Dataset content>
■ ■ ■
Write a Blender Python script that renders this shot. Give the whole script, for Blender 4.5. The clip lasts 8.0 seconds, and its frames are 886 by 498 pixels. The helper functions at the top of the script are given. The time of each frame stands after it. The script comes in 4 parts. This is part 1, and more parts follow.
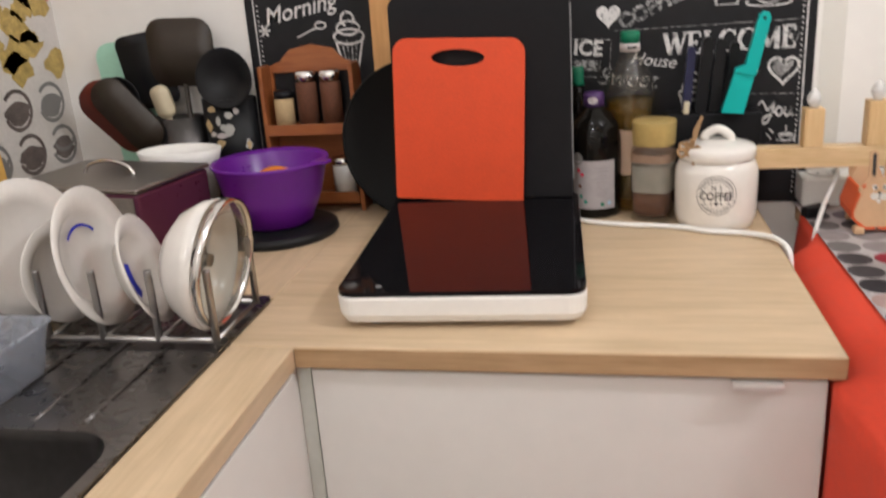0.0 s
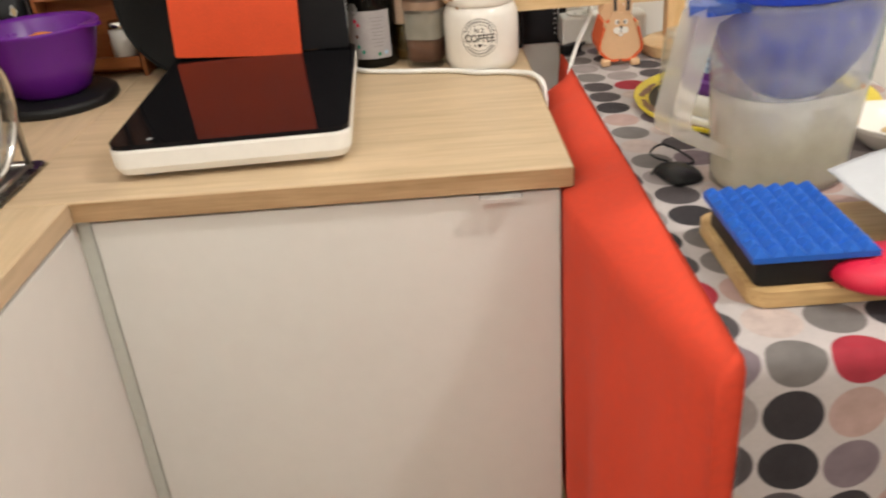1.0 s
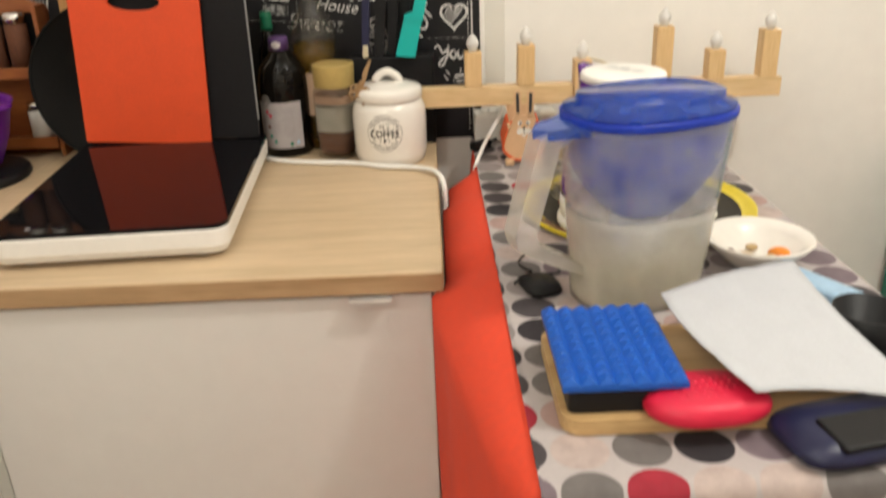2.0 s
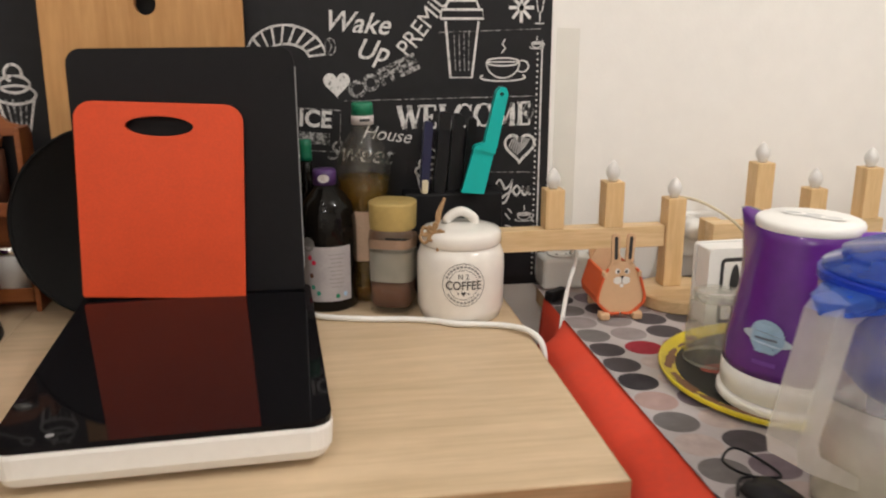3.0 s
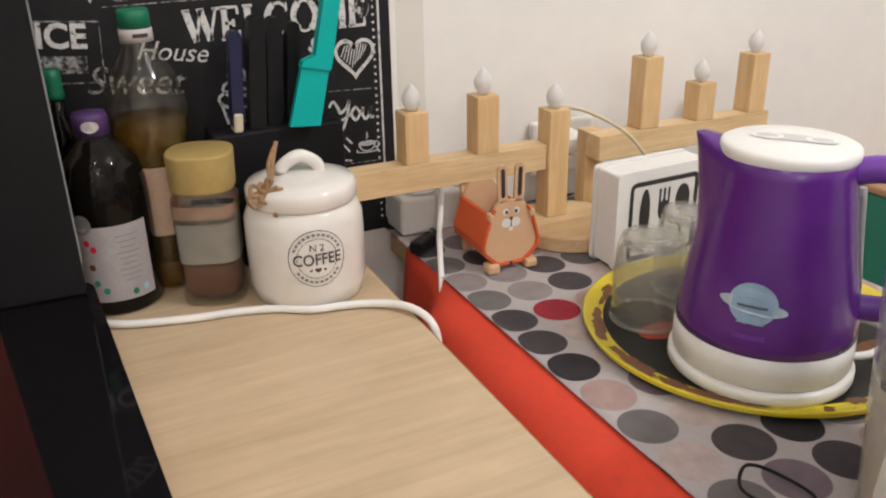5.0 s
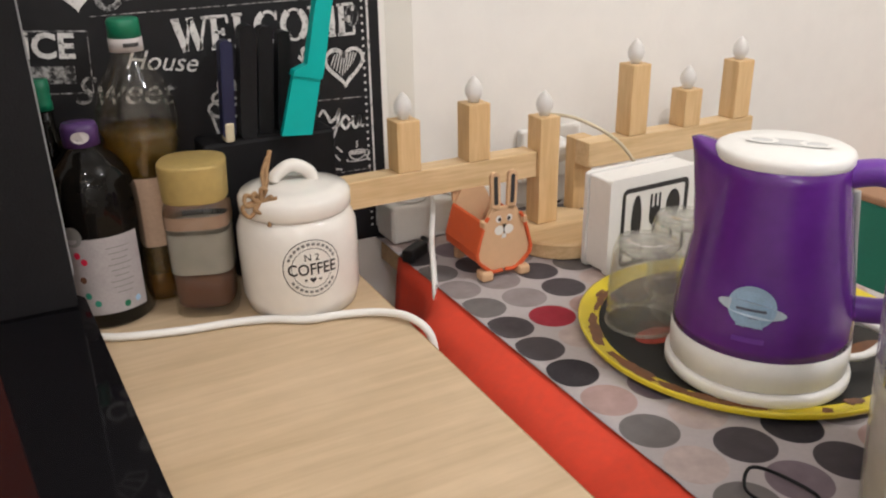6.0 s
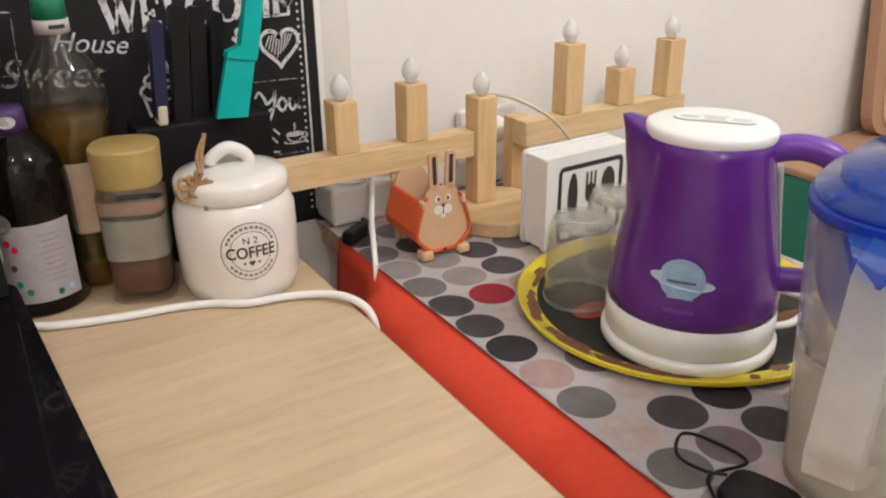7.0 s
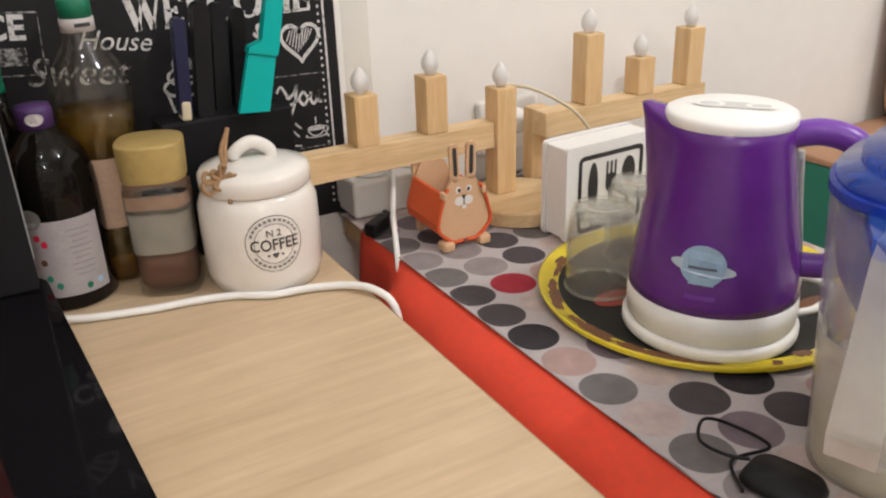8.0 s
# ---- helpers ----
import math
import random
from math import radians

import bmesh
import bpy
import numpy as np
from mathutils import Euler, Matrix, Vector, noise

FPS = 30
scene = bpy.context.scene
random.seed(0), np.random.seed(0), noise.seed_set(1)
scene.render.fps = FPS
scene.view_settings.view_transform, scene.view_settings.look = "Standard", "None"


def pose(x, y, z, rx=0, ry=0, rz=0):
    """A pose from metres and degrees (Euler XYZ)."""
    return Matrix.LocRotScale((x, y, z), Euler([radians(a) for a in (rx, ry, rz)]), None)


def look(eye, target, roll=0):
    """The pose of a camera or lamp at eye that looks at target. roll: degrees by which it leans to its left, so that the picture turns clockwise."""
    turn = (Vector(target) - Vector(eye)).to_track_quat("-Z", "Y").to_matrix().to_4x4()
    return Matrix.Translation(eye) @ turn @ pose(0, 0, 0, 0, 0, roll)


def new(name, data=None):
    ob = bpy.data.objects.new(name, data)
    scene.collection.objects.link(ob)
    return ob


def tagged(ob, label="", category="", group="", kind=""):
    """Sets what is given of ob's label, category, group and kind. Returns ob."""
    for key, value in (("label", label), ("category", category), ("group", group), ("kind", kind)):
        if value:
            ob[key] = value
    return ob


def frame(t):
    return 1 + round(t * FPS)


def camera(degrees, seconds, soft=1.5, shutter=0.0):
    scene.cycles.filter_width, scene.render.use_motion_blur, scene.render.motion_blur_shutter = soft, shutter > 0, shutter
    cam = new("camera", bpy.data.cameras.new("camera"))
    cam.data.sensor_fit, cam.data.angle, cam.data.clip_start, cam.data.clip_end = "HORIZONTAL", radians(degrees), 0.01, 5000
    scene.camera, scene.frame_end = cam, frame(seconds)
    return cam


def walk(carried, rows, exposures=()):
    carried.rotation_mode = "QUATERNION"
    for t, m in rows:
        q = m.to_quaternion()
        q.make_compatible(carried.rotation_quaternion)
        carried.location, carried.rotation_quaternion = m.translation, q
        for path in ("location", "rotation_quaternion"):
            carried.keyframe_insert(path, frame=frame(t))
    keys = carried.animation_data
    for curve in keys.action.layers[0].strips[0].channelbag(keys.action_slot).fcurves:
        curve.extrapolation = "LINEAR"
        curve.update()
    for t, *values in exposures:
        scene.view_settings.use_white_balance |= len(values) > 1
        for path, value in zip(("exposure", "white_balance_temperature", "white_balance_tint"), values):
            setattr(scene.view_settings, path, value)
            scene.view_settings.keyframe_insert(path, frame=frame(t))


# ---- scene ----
■ ■ ■
Stated goal>
Make an exact copy of the listing above. Do not include the pictures.

Correct result>
Write a Blender Python script that renders this shot. Give the whole script, for Blender 4.5. The clip lasts 8.0 seconds, and its frames are 886 by 498 pixels. The helper functions at the top of the script are given. The time of each frame stands after it. The script comes in 4 parts. This is part 1, and more parts follow.
0.0 s
1.0 s
2.0 s
3.0 s
5.0 s
6.0 s
7.0 s
8.0 s
# ---- helpers ----
import math
import random
from math import radians

import bmesh
import bpy
import numpy as np
from mathutils import Euler, Matrix, Vector, noise

FPS = 30
scene = bpy.context.scene
random.seed(0), np.random.seed(0), noise.seed_set(1)
scene.render.fps = FPS
scene.view_settings.view_transform, scene.view_settings.look = "Standard", "None"


def pose(x, y, z, rx=0, ry=0, rz=0):
    """A pose from metres and degrees (Euler XYZ)."""
    return Matrix.LocRotScale((x, y, z), Euler([radians(a) for a in (rx, ry, rz)]), None)


def look(eye, target, roll=0):
    """The pose of a camera or lamp at eye that looks at target. roll: degrees by which it leans to its left, so that the picture turns clockwise."""
    turn = (Vector(target) - Vector(eye)).to_track_quat("-Z", "Y").to_matrix().to_4x4()
    return Matrix.Translation(eye) @ turn @ pose(0, 0, 0, 0, 0, roll)


def new(name, data=None):
    ob = bpy.data.objects.new(name, data)
    scene.collection.objects.link(ob)
    return ob


def tagged(ob, label="", category="", group="", kind=""):
    """Sets what is given of ob's label, category, group and kind. Returns ob."""
    for key, value in (("label", label), ("category", category), ("group", group), ("kind", kind)):
        if value:
            ob[key] = value
    return ob


def frame(t):
    return 1 + round(t * FPS)


def camera(degrees, seconds, soft=1.5, shutter=0.0):
    scene.cycles.filter_width, scene.render.use_motion_blur, scene.render.motion_blur_shutter = soft, shutter > 0, shutter
    cam = new("camera", bpy.data.cameras.new("camera"))
    cam.data.sensor_fit, cam.data.angle, cam.data.clip_start, cam.data.clip_end = "HORIZONTAL", radians(degrees), 0.01, 5000
    scene.camera, scene.frame_end = cam, frame(seconds)
    return cam


def walk(carried, rows, exposures=()):
    carried.rotation_mode = "QUATERNION"
    for t, m in rows:
        q = m.to_quaternion()
        q.make_compatible(carried.rotation_quaternion)
        carried.location, carried.rotation_quaternion = m.translation, q
        for path in ("location", "rotation_quaternion"):
            carried.keyframe_insert(path, frame=frame(t))
    keys = carried.animation_data
    for curve in keys.action.layers[0].strips[0].channelbag(keys.action_slot).fcurves:
        curve.extrapolation = "LINEAR"
        curve.update()
    for t, *values in exposures:
        scene.view_settings.use_white_balance |= len(values) > 1
        for path, value in zip(("exposure", "white_balance_temperature", "white_balance_tint"), values):
            setattr(scene.view_settings, path, value)
            scene.view_settings.keyframe_insert(path, frame=frame(t))


# ---- scene ----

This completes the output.